Tuesday, November 15, 2011

Math Scores Continue to Improve

A summary of the just-released NAEP data, showing small progress – but also underscoring how far we have to go:

The nation's elementary-school children notched the highest scores ever recorded on national math exams this year, continuing a 20-year trend of improvement, according to test data released Tuesday.

But results from the 2011 National Assessment of Educational Progress were tempered by mixed scores on the reading exam. While U.S. eighth-graders showed slight improvement since 2009, fourth-grade scores didn't budge. Over the last two decades, reading's improvement at both grades has been lackluster.

David Driscoll, chair of the National Assessment Governing Board, which develops the exam, applauded the math achievement and the tiny uptick in eighth-grade reading but said he was "concerned about the stalled performance" in fourth-grade reading. "We must now find a way to...accelerate student progress in both subjects," he said in a prepared statement.

U.S. fourth-graders notched 241 points on the math exam, one-point higher than in 2009 and 28 points higher than in 1990. The test is scored on a 0-500 point scale. Eighth-graders scored 284 points, one point higher than in 2009 and 21 points more than in 1990, the first time the current math exam was given.

By contrast, fourth-grade reading has been stuck at 221 since 2007 and has jumped only four points since 1992, the first year the current reading exam was administered.
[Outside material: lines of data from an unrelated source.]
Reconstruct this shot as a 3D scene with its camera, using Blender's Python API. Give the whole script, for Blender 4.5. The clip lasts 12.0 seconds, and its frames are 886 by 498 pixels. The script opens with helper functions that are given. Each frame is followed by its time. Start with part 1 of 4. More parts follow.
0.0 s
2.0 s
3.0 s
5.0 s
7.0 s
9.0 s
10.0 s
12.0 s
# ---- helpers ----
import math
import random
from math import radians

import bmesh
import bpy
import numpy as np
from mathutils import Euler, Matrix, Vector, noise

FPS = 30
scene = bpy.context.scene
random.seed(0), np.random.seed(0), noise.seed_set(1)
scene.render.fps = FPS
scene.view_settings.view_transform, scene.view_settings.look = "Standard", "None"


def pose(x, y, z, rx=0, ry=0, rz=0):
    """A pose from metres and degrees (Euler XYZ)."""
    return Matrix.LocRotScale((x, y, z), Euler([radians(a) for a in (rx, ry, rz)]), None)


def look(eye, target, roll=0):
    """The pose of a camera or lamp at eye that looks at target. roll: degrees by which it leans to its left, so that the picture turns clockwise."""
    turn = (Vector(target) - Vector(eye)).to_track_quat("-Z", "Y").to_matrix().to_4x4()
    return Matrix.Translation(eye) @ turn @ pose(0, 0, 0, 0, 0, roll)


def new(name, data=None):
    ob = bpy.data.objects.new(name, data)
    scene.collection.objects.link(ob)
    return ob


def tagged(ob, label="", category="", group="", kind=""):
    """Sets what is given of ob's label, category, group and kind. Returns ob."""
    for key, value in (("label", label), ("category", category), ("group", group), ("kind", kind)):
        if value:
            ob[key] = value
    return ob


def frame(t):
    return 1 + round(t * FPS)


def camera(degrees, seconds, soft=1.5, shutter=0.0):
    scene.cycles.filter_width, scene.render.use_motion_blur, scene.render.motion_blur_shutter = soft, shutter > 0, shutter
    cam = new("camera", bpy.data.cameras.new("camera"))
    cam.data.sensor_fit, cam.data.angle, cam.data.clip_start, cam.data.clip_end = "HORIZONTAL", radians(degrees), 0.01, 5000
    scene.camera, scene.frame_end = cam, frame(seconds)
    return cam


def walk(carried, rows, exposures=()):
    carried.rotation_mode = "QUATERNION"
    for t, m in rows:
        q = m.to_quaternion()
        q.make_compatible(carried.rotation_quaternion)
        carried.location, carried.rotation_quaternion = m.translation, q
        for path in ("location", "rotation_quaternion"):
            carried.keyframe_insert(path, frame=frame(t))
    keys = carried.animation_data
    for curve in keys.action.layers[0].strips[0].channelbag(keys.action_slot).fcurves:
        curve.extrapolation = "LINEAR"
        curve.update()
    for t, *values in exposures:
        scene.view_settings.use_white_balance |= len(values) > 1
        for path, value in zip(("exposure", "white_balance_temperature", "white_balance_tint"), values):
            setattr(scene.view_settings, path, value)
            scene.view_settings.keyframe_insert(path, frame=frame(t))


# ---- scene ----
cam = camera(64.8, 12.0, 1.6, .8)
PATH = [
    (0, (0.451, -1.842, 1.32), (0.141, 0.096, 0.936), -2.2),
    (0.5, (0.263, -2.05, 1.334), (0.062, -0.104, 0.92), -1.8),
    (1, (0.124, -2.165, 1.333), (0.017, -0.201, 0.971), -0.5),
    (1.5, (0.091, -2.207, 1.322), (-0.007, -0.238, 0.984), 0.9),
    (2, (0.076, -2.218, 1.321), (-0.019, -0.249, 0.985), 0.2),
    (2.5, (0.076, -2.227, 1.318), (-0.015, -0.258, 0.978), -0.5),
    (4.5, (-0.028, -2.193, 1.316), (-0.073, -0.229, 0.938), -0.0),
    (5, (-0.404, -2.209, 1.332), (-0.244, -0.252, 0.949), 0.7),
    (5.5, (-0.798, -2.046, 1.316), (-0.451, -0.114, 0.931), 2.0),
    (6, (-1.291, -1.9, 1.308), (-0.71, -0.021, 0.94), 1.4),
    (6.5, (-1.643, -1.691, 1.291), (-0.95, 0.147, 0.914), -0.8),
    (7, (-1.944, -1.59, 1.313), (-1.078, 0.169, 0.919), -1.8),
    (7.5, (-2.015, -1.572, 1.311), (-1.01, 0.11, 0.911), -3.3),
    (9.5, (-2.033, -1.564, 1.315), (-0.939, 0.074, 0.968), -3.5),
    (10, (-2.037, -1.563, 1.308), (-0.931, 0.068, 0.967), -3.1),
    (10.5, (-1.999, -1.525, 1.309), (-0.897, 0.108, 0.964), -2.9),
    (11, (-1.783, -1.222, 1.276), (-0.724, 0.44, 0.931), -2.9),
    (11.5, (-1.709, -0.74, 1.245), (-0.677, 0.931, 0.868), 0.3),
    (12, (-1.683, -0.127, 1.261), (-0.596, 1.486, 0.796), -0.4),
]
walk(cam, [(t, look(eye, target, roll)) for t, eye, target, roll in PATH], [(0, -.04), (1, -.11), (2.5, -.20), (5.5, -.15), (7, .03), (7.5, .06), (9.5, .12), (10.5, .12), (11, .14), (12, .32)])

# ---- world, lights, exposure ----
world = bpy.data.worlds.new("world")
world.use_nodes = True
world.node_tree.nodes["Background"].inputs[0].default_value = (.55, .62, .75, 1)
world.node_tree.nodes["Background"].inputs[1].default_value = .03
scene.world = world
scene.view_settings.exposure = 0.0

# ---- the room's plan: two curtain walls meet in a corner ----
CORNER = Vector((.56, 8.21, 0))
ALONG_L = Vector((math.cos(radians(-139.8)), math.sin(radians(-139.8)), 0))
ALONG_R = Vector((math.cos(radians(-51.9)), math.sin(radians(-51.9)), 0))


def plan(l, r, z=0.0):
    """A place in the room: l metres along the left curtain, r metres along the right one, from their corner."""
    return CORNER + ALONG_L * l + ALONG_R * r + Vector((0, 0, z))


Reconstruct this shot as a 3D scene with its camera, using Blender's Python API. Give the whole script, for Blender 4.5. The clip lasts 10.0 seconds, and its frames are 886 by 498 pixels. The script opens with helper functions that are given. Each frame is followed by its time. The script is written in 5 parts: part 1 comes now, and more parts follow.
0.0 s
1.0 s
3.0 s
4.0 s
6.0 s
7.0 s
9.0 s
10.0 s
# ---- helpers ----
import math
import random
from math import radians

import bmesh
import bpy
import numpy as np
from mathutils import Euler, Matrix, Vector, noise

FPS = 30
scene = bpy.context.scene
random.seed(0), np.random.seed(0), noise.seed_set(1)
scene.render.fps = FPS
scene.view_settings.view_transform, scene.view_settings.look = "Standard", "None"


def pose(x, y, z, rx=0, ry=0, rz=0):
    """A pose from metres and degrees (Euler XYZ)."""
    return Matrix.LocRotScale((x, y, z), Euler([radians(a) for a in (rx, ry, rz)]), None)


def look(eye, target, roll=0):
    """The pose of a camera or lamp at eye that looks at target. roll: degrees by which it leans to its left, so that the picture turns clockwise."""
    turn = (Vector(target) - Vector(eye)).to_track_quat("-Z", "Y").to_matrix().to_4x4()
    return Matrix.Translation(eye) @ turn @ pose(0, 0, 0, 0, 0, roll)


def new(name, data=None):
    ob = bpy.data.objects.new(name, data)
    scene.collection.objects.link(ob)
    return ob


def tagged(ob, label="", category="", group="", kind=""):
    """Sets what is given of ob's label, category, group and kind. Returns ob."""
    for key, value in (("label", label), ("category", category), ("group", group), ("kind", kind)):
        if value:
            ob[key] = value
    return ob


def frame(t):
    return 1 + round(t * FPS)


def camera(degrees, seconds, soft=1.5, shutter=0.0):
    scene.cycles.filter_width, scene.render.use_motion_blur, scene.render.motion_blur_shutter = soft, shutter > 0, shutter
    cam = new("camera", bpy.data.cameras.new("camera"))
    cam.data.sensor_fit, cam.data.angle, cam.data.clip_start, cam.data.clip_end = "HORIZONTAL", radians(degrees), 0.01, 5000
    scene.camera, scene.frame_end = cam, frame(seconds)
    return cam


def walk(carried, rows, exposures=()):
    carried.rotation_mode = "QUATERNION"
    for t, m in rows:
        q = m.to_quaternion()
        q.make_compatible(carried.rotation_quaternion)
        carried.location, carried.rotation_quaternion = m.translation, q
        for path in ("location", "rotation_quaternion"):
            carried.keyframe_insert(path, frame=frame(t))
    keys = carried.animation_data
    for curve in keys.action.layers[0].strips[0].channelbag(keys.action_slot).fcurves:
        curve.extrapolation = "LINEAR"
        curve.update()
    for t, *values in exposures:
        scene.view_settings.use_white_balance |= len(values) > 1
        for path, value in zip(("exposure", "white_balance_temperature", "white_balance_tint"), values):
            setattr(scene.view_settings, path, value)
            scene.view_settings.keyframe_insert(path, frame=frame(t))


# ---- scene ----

The eighth-grade score was 265, one point higher than in 2009 and five points higher than 1992.

Here's the Center for Eduction Reform's take:


U.S. Gets an "F" for Flatline in Nation's Report Card


WASHINGTON, DC -- Barely 40 percent of the nation's 4th- and 8th-grade students are proficient in math and reading, an alarming statistic that would be considered failure in any grade, any school or on any state report card.

The results of the 2011 National Assessment of Education Progress (Commonly called "The Nations' Report Card") showed a statistically insignificant gain of 1 percentage point over 2009 scores. Nationwide only 13 states showed any significant progress at all. The District of Columbia is one of the only states to increase in both 4th- and 8th-grade math and reading scores, but it still lags behind most other states and its students achieve only 21percent on reading in 4th-grade and 17percent on 8th-grade math.

"Our nation's students can't afford for us to sit idly by while another year passes with relatively no improvements. The Nation's Report Card demonstrates the status quo does not work," said Jeanne Allen, president of The Center for Education Reform. "We must overhaul our educational system. We need revolutionary change, if we want to break free from the failing trends of the past and truly celebrate student achievement."

Allen continued, "As a nation, we are well behind our educational goals and student achievement continues to flatline. In two years, since the last release Report Card, math and reading scores have shown little to no improvement."

Forty-two states have shown no significant improvement on either test since 2009. Closing the achievement gap also seems to be impossible, with the gap between white and black students decreasing by only one point to a 25-point gap. The gap between white and Hispanic students was also 20 points or higher across all assessments. In reading, 4th-grade students stayed the same since 2009 and 8th graders only marginally improved.

"While we remain stuck in mediocrity, other nations are gaining on, if not surpassing, the U.S. in the global economy. How can we compete when our complacent education system is satisfied with nearly a third of our children failing to achieve even basic knowledge in math and reading? The longer we wait – the longer we let achievement flatline – the further we'll find ourselves at the bottom of the list of powerful, even worth mentioning, economies," said Allen.